Task statement:
Filter the records below down to lines containing "that".

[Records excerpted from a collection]

────────────────────

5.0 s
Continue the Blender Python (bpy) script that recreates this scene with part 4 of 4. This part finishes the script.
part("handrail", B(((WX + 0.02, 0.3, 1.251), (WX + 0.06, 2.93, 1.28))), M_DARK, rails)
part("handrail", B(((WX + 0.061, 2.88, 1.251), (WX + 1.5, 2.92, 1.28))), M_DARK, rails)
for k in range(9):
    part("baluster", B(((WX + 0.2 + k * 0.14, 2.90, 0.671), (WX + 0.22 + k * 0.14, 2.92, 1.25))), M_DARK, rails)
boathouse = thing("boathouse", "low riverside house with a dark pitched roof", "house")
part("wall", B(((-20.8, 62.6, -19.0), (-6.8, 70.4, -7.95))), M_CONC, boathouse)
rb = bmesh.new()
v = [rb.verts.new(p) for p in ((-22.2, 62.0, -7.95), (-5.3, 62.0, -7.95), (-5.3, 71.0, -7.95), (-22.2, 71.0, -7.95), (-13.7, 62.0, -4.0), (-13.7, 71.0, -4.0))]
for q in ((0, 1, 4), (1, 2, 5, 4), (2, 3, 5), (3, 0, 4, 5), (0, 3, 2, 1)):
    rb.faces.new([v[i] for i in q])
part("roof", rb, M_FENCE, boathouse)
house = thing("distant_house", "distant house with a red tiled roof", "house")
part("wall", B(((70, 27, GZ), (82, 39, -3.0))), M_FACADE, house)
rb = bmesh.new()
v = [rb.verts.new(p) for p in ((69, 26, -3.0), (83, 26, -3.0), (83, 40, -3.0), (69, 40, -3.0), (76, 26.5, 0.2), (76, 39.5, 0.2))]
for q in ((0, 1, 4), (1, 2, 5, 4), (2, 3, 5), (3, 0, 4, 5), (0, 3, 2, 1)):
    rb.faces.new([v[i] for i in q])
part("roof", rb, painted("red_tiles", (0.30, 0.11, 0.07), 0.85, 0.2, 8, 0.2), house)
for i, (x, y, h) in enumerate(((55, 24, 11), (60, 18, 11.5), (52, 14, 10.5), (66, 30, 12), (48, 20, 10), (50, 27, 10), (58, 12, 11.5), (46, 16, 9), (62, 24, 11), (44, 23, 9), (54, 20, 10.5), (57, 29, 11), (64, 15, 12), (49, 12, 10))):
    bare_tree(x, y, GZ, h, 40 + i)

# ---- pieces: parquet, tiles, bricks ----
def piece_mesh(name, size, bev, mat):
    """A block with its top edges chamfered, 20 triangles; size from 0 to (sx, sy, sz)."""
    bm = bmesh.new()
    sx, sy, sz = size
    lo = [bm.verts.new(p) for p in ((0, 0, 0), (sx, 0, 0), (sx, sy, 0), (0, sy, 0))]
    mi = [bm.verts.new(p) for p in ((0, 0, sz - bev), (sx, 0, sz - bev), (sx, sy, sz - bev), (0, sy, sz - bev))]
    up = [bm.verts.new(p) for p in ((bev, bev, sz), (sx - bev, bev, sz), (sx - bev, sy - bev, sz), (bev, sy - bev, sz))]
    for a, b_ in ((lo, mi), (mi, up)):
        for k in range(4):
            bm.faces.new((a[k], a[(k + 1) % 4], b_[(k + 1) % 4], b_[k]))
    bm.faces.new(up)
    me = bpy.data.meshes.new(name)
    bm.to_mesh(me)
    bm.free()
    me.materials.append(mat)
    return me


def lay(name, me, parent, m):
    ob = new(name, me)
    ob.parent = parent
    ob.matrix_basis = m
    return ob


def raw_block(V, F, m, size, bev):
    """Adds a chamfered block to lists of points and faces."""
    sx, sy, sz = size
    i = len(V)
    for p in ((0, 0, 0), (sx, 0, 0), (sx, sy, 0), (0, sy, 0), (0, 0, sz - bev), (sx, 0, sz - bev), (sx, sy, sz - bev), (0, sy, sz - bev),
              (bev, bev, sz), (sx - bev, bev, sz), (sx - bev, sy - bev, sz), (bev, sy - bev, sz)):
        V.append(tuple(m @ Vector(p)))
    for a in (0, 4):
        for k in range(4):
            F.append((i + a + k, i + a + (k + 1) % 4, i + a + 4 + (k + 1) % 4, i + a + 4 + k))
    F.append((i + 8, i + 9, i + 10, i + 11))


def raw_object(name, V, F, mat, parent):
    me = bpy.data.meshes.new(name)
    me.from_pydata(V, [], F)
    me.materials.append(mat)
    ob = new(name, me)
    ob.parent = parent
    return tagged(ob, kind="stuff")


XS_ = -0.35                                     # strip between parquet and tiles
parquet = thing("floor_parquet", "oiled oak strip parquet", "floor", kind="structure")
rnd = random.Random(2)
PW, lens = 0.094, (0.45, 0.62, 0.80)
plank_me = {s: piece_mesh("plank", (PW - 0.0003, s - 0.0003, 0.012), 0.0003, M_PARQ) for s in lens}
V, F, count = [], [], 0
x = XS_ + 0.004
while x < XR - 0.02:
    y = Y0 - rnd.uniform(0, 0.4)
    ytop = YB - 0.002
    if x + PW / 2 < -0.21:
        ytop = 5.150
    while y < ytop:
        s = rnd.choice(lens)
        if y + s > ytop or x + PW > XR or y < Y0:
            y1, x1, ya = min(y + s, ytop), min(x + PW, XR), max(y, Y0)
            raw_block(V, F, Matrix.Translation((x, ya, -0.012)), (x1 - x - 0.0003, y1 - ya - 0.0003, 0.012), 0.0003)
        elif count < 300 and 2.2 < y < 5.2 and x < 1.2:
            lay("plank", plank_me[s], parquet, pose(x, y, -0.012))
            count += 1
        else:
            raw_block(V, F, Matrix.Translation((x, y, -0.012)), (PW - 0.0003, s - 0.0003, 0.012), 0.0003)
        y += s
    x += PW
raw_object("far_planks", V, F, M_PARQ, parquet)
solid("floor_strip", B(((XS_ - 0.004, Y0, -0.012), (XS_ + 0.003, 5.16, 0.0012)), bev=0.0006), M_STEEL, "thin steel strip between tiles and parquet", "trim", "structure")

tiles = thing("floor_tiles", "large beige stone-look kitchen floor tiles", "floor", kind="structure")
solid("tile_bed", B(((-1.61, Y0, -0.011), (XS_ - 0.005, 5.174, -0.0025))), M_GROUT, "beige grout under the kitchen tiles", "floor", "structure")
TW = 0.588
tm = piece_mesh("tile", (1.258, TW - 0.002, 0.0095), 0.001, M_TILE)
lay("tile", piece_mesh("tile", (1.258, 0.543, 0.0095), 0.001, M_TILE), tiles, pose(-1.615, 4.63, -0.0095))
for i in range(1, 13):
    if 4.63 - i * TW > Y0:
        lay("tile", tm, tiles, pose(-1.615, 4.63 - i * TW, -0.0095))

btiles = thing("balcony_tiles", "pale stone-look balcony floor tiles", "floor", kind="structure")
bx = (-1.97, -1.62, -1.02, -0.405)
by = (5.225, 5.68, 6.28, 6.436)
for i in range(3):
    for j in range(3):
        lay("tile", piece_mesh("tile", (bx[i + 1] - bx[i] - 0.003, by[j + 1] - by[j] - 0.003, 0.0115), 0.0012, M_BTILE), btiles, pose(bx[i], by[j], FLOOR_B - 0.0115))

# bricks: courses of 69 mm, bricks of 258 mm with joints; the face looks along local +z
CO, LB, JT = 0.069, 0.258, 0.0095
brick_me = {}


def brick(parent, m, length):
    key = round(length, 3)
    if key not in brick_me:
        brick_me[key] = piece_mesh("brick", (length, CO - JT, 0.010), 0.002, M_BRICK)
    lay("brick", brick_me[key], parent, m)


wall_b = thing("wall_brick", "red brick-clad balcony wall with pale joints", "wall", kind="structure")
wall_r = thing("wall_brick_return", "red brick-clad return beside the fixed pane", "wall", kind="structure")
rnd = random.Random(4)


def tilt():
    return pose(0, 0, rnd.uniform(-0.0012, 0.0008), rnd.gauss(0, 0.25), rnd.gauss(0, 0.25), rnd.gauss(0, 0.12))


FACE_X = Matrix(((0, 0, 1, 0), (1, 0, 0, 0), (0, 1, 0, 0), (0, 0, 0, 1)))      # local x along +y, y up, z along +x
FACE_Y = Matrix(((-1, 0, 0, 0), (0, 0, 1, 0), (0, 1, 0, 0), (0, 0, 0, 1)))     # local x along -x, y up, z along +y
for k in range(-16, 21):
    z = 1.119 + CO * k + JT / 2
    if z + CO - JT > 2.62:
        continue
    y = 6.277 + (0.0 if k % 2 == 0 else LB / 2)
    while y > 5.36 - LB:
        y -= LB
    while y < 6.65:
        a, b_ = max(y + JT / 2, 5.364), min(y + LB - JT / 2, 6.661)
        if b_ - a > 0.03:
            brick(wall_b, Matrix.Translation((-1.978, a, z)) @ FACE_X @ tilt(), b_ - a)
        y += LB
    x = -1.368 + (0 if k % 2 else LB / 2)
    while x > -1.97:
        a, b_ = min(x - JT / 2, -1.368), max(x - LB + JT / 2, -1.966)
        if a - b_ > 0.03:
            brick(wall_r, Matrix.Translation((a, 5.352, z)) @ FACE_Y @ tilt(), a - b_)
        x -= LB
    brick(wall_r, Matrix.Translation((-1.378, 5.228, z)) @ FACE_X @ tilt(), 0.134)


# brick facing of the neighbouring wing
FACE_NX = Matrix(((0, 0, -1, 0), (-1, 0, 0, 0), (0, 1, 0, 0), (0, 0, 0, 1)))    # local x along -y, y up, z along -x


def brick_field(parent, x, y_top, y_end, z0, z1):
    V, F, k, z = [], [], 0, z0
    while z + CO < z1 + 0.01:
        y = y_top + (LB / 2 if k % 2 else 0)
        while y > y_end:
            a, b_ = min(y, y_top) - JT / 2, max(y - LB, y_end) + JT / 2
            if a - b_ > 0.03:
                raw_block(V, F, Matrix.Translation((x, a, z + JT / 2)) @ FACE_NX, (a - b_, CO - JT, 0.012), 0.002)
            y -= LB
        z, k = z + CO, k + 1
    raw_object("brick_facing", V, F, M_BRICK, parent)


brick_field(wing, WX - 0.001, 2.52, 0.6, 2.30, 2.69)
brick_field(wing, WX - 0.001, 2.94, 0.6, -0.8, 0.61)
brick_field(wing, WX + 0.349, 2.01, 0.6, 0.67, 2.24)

────────────────────

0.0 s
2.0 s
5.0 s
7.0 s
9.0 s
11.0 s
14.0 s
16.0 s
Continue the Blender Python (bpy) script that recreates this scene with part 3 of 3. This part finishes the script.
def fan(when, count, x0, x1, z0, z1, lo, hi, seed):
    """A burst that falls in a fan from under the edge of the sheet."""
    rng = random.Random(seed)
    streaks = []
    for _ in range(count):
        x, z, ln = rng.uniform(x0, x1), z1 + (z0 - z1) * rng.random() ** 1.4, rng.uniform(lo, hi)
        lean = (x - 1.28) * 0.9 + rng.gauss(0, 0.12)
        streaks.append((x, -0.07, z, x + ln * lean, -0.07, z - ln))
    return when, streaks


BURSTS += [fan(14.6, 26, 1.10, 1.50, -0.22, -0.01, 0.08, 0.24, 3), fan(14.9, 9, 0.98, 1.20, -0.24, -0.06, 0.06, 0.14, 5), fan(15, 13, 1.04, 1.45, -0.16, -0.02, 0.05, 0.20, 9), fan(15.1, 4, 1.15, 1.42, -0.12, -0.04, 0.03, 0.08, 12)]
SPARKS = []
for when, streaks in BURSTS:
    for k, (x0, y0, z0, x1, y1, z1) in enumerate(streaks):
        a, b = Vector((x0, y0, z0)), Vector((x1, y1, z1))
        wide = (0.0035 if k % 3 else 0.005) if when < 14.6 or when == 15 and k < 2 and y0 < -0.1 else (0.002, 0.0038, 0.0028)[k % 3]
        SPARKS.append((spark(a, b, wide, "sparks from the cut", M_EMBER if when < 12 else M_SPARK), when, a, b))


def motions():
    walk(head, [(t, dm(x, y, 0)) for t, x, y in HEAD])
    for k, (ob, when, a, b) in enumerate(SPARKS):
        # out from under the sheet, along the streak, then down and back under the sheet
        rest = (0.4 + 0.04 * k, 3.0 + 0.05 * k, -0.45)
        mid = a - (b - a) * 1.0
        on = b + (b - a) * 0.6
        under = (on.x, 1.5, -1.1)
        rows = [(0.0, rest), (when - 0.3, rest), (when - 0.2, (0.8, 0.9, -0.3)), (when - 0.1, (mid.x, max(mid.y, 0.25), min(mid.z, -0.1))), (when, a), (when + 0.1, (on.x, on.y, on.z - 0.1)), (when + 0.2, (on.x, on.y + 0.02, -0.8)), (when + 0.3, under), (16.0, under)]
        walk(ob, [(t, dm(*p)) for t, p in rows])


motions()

────────────────────

Solution to this problem:
Continue the Blender Python (bpy) script that recreates this scene with part 4 of 4. This part finishes the script.
Continue the Blender Python (bpy) script that recreates this scene with part 3 of 3. This part finishes the script.
    """A burst that falls in a fan from under the edge of the sheet."""